The largest rider is about dead center in the shade at the bottom of the picture, violating the "rule" about centering a point of interest, but he's counterbalanced by the two smaller riders to the right and the larger shadow to the left. The dark hills in the background further balance this out. When you look at it is all sems carefully contrived.
Let's face it- skies are a lot of fun for landscape painters to play around with. One can blast in the simplest drawing of abstract shapes and then work with it to turn it into a sky. There can be great freedom for the painter up there.
When it's done right one can get great expressive power from the abstract shapes AND a wonderful light-filled dome over the land itself.

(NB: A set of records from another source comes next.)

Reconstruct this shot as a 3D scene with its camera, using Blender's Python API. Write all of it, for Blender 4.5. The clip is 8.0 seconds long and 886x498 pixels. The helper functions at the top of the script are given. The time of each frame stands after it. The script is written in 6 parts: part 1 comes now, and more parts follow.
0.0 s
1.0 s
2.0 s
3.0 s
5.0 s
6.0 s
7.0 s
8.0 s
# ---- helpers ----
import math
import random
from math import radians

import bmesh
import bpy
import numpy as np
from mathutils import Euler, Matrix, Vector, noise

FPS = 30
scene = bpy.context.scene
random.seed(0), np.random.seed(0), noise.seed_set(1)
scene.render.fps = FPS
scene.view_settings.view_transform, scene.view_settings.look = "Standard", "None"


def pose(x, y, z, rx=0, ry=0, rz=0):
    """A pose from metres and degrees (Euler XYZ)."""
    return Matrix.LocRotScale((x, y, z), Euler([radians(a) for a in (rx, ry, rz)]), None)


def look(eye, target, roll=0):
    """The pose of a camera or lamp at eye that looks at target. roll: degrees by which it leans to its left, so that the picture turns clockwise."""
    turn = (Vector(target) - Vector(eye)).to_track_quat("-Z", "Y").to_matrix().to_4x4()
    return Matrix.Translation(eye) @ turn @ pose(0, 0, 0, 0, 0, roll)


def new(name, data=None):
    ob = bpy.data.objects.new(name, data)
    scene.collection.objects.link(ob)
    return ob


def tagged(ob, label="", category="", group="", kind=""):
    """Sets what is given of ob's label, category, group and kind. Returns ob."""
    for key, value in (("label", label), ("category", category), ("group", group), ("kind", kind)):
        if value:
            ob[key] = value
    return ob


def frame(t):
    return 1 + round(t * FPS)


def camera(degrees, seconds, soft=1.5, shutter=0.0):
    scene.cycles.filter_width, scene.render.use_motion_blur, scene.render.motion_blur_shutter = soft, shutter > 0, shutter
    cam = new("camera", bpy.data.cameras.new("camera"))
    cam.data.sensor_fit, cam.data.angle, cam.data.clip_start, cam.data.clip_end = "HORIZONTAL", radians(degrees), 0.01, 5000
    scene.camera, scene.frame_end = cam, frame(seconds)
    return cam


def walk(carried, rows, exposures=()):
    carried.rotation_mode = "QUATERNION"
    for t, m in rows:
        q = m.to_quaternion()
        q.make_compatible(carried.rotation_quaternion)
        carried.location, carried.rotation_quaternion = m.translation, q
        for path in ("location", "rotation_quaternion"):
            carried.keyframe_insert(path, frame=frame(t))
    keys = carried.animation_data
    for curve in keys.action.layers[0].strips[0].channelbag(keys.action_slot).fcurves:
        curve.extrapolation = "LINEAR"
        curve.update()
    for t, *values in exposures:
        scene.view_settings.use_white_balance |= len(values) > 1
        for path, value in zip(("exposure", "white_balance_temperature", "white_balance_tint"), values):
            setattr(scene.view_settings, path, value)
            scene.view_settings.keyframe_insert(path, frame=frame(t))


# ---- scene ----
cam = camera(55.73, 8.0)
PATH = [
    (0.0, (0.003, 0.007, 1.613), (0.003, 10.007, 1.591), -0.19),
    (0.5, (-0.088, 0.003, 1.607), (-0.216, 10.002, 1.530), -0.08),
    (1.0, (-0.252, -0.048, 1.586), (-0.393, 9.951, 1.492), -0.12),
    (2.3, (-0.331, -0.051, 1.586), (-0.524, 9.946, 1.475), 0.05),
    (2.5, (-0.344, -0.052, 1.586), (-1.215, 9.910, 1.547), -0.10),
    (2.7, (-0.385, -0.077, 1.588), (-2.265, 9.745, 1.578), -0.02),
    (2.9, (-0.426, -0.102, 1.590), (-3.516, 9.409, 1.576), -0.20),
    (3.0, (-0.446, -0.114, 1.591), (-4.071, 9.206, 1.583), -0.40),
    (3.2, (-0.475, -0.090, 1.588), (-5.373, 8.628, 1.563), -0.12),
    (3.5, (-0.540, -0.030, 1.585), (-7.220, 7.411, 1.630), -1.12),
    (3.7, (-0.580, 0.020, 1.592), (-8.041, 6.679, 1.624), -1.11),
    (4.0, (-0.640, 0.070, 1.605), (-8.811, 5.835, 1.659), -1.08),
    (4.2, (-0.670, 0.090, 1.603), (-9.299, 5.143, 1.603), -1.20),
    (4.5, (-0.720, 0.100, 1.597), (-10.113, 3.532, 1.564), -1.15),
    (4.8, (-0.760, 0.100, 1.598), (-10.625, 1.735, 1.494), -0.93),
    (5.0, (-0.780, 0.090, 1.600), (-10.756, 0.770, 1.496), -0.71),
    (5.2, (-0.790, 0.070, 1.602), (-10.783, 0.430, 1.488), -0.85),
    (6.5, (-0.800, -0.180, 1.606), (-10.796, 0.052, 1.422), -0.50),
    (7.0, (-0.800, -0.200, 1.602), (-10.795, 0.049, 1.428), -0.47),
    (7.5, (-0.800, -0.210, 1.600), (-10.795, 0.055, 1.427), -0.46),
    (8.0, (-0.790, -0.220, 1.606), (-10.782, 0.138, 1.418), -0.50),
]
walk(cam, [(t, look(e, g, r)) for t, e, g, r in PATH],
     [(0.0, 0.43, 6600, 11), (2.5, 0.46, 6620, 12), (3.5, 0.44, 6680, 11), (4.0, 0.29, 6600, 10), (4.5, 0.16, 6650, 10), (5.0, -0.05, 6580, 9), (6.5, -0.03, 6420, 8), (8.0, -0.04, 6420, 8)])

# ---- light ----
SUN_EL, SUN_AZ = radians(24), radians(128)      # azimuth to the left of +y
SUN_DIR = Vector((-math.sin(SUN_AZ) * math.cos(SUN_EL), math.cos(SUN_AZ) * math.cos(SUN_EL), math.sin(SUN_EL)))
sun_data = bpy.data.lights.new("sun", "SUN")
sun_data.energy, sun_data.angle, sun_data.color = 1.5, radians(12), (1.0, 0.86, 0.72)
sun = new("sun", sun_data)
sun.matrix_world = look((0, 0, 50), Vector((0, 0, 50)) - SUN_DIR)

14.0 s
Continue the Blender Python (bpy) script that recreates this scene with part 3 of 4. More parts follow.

Very nice post! I've been up to my ears in cloud designs lately...
Hi Stape,
What I understand from this and your other design examples is that even though I get frustrated with the results of my outdoor painting, I need to do it. So that when I want to use these compositional devices I will know how nature works. So I can rearange and the elements (clouds,Waves,people etc) will look authentic even when they are not what I see. In other words it's ammunition I am piling up for all my future design choices.
Yesterdays post was the clearest yet about connecting darks, or I am just starting to get it!
Thank you,thank you, Terry
beautiful painting; thanks for the comments on the design. These are very helpful (and entertaining).
Willek;
Bill has a comment on that though, I have moved on......
...................Stape
Bill;
Thanks,agreed
........Stape
Phillip;
There is that dance of realism and arrangement, hopefully with the two in balance. It is a dialogue.
.........Stape
Mary;
Thanks.
............Stape
Terry;
I spend a lot of posts driving home a few simple ideas.
Maybe too many, but I can't gauge whether the readers get them or not unlike in a classroom where I can see them.
...............Stape
jade:
Thanks. I bet that is not a good picture of you.